I may not like the movie but I've no problems with the picture quality, a largely top notch 1.78:1 anamorphic transfer in which the detail is sharp without obvious evidence on enhancement, the contrast is just right and the colours, though deliberately muted, feel true. It's pretty dark, but that's deliberate and only occasionally is information lost to the gloom.
There are optional Dolby 2.0 stereo and 5.1 surround soundtracks and the clarity and mix quality of both is very good. The surrounds are well used on the 5.1 track, neatly placing squeaking rats or floorboard creaks behind the viewer's head and rain all around the room. The dynamic range is as strong as you'd expect.
Trailer (1:29)
An effectively dark and suggestive trailer with a couple of plot giveaways. Like that will make a difference.
Behind the Scenes (10:00)
A mildly interesting but insubstantial glimpse of the crew at work on the execution scene.

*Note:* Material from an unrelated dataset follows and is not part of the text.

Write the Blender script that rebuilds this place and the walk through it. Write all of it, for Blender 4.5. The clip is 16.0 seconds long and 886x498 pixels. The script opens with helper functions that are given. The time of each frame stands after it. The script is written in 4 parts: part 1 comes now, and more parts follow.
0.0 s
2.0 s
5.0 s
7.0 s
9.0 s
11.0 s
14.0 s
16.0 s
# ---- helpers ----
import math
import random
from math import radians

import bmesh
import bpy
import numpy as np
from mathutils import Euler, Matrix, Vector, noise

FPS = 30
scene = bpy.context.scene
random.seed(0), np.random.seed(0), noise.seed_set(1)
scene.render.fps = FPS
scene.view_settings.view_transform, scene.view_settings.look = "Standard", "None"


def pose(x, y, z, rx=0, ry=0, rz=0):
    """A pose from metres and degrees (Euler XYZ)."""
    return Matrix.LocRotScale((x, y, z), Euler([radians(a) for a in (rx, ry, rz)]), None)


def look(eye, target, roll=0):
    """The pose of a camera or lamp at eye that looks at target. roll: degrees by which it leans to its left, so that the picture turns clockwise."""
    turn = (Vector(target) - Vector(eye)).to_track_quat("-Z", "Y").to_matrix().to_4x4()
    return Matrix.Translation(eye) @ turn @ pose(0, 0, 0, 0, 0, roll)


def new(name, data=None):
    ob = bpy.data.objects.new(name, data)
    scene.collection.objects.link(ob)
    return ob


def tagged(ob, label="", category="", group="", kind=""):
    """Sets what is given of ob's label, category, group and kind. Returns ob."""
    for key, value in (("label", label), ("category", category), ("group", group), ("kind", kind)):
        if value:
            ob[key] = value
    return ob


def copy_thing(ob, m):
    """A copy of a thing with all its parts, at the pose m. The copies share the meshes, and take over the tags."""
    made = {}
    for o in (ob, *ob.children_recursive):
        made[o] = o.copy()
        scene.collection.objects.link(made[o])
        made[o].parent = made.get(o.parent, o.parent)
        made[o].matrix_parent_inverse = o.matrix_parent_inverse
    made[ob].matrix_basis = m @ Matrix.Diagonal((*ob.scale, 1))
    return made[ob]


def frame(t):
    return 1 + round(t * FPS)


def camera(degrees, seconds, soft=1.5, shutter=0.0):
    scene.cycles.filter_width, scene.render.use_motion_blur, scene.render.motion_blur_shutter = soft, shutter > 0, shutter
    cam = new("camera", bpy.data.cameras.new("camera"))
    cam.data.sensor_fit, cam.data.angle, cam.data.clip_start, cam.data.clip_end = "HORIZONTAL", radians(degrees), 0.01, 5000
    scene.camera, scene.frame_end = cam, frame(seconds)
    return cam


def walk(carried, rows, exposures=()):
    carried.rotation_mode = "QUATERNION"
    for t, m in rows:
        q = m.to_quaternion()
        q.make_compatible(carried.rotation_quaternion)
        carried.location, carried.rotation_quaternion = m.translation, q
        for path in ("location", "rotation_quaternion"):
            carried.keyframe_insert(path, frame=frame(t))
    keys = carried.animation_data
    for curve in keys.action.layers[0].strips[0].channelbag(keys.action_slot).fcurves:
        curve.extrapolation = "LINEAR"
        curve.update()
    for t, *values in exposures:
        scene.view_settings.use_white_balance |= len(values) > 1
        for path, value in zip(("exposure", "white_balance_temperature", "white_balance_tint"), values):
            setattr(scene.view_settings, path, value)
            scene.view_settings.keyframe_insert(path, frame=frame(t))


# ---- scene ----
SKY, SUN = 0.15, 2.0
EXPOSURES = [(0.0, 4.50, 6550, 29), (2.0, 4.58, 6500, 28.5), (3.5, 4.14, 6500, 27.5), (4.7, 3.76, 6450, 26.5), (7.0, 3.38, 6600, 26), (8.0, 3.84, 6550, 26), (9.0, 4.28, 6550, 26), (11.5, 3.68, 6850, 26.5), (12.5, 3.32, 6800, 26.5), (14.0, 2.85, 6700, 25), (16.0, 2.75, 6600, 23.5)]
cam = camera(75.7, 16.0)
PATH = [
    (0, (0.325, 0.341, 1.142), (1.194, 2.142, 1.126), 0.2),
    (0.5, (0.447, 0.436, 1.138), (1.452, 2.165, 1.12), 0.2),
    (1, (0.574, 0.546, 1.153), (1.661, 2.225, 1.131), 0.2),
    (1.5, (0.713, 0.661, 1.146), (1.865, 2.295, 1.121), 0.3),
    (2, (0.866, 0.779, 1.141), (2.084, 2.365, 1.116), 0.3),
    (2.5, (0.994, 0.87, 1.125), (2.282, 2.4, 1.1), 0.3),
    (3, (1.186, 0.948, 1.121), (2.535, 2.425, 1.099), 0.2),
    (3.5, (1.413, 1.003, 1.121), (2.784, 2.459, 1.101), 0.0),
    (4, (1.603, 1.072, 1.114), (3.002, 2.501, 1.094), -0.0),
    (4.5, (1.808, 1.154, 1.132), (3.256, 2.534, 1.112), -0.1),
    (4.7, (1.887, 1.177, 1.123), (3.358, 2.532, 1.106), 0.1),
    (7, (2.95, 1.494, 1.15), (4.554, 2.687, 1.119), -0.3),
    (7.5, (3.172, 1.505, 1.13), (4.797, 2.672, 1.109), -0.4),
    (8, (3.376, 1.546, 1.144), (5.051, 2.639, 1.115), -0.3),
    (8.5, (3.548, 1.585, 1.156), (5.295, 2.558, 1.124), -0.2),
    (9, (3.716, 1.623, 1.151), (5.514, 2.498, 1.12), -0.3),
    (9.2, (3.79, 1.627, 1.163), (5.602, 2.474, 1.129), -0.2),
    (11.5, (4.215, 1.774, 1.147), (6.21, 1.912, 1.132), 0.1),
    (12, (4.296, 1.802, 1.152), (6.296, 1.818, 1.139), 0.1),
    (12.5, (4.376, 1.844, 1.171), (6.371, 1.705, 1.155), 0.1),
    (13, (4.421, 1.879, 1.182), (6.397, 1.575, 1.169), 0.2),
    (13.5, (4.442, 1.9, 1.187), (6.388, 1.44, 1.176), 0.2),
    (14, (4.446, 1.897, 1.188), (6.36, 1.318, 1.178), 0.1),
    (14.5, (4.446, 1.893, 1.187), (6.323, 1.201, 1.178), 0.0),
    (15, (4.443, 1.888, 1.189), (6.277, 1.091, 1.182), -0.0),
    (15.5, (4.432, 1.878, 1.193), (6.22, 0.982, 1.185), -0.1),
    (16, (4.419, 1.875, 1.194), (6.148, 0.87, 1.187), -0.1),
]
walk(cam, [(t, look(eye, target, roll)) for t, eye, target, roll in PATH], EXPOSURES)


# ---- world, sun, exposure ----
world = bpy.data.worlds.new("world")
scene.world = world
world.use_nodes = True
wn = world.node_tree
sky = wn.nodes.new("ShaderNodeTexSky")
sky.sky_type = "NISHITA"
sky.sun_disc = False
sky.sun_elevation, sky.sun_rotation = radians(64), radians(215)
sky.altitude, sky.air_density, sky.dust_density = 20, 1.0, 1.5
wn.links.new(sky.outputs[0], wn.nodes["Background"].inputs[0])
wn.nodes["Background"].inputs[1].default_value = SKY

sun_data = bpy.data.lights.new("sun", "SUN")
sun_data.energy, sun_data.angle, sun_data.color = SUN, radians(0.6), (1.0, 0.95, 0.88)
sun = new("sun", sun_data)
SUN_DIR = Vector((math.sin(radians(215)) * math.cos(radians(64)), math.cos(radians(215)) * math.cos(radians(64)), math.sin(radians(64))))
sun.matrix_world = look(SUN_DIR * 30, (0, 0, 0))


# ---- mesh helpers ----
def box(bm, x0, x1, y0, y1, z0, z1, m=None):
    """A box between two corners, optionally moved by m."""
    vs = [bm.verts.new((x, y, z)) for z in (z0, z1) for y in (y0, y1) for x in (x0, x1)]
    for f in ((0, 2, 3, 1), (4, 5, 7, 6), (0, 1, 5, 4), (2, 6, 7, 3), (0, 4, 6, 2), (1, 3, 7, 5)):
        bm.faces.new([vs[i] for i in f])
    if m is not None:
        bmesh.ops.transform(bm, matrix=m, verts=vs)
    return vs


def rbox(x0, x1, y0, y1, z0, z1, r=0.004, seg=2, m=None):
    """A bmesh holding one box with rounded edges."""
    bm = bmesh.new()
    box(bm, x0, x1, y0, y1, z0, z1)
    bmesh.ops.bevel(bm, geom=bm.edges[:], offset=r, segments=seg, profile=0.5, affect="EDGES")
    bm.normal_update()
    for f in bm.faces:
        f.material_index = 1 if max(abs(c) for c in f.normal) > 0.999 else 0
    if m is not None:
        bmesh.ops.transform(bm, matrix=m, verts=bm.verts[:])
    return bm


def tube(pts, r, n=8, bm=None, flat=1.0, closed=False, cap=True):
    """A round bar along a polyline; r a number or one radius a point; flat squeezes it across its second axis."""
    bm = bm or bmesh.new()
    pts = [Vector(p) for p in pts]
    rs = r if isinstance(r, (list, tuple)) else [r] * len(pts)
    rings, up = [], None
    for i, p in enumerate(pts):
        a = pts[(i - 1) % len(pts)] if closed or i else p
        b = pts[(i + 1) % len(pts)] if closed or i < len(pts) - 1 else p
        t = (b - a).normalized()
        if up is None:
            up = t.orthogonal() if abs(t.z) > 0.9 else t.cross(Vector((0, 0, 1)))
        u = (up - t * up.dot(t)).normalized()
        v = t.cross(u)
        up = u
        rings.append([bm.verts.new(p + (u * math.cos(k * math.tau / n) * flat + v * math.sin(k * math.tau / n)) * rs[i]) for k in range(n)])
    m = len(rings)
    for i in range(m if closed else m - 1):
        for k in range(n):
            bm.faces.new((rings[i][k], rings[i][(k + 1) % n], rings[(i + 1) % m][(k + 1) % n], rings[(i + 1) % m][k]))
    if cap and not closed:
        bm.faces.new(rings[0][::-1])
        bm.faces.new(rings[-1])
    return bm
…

Hard to recommend to anyone but dedicated horror obsessives, who may well tolerate the muddled plotting and ham-fisted handling to revel in the nastiness of the violence. Those already familiar with the cinema of Uwe Boll will take some serious persuading to even go near this one, but if you're looking for an introduction the man some have dubbed the worst director working today, then be my guest. Oh well, at least the picture and sound deliver.
* The petition later closed without hitting its target.
** If you're really interested to you can watch a short documentary on Raging Boll on YouTube here and clip of Boll punching out a life-size cut-out of Michael Bay here. You'll find plenty more Boll related clips there.